* [DATA SECTION]:

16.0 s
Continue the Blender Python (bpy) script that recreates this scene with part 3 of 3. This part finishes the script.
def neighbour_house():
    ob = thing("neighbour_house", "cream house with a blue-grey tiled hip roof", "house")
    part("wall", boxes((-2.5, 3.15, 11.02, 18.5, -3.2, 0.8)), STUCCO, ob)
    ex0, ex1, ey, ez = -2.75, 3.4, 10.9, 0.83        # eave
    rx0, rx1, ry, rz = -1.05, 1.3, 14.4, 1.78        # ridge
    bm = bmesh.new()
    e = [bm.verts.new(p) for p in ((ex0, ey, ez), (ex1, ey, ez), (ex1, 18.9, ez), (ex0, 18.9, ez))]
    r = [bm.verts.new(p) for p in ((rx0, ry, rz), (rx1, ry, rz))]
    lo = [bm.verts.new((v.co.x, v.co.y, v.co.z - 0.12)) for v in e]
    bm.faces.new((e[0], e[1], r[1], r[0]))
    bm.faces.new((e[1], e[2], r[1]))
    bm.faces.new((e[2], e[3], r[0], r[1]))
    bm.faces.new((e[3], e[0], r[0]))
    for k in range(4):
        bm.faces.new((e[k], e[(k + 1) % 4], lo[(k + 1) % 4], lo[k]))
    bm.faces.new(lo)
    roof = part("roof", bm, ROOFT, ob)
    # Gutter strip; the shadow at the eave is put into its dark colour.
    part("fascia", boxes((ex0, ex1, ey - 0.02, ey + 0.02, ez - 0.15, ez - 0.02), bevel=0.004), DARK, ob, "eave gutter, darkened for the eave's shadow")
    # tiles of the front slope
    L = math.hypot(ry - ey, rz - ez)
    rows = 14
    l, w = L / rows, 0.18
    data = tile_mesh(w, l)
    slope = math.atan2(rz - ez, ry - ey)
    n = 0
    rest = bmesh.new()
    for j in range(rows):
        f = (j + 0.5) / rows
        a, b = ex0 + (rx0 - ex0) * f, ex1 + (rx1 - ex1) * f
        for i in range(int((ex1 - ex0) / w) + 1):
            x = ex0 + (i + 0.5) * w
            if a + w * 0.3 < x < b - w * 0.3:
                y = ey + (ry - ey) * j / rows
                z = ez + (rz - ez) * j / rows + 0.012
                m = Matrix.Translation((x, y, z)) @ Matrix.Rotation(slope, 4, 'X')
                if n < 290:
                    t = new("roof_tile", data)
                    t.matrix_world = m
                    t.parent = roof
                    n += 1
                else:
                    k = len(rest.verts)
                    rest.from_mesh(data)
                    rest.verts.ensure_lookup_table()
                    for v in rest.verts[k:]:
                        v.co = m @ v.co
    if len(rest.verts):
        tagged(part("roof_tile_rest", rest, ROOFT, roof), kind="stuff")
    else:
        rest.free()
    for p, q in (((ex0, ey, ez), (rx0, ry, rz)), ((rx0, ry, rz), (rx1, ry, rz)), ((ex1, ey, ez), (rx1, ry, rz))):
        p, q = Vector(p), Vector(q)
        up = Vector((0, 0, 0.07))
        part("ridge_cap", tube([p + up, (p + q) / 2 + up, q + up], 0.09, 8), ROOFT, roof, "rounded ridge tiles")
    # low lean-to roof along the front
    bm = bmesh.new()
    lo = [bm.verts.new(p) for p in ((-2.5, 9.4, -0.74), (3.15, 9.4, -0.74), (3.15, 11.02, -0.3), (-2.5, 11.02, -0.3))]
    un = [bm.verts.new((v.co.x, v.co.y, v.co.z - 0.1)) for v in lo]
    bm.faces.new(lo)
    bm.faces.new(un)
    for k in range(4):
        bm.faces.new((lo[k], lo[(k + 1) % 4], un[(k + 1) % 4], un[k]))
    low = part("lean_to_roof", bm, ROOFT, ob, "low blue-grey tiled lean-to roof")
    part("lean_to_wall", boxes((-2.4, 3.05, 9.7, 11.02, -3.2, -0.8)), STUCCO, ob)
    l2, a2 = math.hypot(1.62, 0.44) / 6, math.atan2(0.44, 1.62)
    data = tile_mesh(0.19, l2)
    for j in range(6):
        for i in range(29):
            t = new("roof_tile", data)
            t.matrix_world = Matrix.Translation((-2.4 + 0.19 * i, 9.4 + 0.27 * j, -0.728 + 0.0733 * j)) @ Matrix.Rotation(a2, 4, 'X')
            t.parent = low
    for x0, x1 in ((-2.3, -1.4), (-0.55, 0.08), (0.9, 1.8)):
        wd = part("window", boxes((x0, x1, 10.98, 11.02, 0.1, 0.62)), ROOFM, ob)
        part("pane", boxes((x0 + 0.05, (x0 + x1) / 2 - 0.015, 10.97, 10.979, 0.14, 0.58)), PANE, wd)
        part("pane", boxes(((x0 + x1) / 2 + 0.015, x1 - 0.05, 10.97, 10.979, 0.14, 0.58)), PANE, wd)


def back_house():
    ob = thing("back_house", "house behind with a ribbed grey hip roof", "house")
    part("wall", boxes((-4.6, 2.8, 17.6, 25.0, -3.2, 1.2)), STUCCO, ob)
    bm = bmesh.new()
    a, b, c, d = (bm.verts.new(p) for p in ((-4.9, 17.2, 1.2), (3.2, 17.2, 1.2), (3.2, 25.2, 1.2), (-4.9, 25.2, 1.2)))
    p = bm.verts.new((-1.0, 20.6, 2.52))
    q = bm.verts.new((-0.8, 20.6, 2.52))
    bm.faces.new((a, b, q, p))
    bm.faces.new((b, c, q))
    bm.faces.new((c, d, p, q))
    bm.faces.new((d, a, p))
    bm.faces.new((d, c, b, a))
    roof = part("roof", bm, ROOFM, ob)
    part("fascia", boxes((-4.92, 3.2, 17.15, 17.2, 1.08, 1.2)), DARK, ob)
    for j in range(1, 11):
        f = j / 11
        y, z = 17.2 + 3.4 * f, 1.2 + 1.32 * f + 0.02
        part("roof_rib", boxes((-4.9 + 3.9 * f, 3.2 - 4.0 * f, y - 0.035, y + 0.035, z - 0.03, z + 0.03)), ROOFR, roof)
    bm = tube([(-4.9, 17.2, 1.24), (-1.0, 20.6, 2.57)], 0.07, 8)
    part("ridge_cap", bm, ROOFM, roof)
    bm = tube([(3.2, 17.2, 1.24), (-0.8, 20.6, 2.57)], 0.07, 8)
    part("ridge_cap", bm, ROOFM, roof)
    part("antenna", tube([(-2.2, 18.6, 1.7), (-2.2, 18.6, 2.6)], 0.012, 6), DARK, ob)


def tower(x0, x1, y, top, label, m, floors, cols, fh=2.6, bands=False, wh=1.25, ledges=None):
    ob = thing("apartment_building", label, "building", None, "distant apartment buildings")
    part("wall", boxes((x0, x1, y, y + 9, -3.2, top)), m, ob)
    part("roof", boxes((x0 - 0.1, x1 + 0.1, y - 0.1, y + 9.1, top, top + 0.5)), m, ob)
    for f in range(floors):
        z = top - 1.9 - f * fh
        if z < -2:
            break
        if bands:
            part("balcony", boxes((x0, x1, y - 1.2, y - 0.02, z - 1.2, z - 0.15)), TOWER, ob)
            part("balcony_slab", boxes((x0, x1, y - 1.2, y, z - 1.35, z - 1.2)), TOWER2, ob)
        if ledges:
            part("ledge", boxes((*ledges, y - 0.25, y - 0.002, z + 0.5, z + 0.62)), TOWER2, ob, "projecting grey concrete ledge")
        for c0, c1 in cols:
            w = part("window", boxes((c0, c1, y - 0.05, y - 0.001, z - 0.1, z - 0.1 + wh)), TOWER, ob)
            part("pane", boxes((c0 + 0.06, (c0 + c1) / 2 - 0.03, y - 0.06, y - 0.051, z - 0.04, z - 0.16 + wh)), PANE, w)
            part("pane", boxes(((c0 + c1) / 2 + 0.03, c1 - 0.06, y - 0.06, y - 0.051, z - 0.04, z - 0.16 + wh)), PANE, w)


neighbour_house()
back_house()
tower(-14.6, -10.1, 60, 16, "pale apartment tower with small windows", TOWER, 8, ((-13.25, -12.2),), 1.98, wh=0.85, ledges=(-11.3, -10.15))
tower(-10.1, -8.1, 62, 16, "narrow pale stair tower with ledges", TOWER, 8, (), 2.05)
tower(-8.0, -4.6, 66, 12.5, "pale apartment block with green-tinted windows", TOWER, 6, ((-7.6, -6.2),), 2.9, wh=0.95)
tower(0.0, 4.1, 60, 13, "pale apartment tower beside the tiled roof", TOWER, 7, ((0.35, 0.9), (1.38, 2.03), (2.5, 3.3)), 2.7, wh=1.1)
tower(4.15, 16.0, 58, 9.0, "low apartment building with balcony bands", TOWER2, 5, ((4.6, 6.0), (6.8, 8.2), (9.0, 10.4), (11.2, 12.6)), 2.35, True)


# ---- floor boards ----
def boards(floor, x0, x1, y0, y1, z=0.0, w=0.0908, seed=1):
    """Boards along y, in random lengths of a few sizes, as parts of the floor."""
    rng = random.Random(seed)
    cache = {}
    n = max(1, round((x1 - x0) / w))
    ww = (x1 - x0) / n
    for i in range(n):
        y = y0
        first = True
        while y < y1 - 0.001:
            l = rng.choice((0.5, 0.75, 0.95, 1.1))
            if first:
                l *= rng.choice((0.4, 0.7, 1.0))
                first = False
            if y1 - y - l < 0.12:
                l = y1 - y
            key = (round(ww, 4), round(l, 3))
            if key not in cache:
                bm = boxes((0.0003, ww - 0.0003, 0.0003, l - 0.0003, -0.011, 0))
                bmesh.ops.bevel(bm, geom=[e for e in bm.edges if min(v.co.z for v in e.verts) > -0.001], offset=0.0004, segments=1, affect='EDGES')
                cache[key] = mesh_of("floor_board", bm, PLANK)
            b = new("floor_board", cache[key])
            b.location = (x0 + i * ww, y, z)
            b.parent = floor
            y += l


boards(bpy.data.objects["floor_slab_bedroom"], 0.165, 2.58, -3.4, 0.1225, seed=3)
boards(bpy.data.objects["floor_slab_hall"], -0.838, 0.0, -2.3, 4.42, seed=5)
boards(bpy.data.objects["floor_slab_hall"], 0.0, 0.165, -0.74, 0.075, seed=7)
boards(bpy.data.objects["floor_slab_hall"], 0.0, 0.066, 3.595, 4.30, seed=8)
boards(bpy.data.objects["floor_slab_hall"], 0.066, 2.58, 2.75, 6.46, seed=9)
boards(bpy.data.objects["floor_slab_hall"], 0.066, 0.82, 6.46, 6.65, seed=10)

* * *

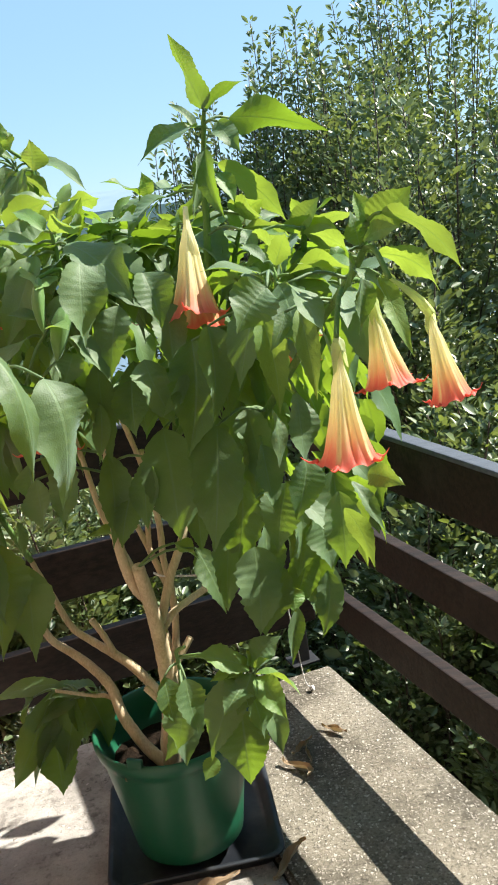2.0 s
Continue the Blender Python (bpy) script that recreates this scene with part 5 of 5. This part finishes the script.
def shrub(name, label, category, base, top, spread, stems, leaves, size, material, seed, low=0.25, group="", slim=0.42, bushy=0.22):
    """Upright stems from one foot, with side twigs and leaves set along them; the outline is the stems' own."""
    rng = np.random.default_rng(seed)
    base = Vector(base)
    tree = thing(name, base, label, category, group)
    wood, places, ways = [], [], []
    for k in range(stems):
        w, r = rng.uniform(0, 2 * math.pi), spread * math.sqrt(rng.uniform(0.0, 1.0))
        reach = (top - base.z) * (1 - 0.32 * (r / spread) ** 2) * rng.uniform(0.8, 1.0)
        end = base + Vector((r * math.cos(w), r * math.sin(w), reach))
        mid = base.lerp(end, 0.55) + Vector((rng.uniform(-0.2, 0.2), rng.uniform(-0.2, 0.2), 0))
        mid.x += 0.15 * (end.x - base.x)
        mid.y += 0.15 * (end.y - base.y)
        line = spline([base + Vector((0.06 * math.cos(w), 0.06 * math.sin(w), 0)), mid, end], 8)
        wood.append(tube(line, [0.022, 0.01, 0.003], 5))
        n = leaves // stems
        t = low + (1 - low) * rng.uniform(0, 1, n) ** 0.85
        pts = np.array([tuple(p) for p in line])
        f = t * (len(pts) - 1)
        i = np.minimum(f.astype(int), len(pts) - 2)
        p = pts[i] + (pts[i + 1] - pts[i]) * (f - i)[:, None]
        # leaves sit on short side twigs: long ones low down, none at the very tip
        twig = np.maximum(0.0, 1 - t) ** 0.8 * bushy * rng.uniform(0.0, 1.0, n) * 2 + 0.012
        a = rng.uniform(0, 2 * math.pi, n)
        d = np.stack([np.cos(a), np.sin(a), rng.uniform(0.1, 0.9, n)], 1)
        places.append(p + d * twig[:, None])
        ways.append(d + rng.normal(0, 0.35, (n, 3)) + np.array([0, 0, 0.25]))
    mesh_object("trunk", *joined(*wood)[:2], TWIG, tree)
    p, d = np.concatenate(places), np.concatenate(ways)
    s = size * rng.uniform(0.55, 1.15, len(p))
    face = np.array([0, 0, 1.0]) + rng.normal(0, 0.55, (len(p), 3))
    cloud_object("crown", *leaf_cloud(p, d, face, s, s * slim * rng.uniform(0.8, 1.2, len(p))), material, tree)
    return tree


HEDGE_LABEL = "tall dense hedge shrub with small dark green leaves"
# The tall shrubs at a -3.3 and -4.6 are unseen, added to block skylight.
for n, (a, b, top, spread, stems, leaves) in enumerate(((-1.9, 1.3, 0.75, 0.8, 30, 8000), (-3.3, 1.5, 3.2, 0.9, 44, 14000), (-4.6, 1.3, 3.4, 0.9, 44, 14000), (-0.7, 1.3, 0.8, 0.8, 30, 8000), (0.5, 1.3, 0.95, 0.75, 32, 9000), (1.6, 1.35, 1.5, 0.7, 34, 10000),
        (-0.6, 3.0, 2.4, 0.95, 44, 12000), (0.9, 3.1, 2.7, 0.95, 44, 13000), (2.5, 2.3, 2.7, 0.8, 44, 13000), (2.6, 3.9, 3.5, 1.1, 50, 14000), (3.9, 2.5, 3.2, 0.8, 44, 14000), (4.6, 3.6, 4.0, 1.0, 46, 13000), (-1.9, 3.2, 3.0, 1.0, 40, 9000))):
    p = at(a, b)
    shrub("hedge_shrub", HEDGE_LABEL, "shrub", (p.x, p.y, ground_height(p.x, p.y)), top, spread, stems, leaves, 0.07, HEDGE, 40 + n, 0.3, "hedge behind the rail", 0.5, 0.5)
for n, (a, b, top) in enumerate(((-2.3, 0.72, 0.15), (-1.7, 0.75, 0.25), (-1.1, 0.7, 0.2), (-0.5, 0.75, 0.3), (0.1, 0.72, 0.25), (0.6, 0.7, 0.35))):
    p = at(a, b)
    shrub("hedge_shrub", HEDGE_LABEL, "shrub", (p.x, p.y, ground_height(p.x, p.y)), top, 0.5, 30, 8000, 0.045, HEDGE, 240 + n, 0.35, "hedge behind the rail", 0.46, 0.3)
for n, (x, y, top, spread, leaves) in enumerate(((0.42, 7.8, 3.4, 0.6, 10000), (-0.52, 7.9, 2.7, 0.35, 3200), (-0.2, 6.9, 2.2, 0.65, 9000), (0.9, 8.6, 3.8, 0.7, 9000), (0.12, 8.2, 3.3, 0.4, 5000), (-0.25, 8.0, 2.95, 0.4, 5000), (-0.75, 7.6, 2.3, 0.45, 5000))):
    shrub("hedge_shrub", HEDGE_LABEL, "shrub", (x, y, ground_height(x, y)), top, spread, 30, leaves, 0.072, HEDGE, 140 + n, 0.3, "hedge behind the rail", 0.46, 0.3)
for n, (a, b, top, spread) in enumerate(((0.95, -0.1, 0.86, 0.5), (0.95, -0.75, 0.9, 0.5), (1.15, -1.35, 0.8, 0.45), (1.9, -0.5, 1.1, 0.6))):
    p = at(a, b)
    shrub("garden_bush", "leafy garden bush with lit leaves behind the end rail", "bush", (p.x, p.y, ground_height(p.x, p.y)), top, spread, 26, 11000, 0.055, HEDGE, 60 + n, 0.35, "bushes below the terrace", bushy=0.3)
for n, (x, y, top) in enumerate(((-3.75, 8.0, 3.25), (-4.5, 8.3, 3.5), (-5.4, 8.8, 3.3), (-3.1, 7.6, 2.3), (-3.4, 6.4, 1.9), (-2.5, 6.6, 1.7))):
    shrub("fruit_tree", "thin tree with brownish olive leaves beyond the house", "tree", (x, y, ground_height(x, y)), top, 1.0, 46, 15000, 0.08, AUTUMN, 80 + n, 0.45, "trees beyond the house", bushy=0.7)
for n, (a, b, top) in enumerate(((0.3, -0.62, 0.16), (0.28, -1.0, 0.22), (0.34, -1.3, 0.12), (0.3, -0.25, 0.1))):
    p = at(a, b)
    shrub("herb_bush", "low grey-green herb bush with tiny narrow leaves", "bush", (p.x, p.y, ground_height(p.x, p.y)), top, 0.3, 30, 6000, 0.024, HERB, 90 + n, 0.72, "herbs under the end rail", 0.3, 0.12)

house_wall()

* [PROBLEM]:
Every line of the records that includes the word "script" should be gathered.

* [COMPLETED EXERCISE]:
Continue the Blender Python (bpy) script that recreates this scene with part 3 of 3. This part finishes the script.
Continue the Blender Python (bpy) script that recreates this scene with part 5 of 5. This part finishes the script.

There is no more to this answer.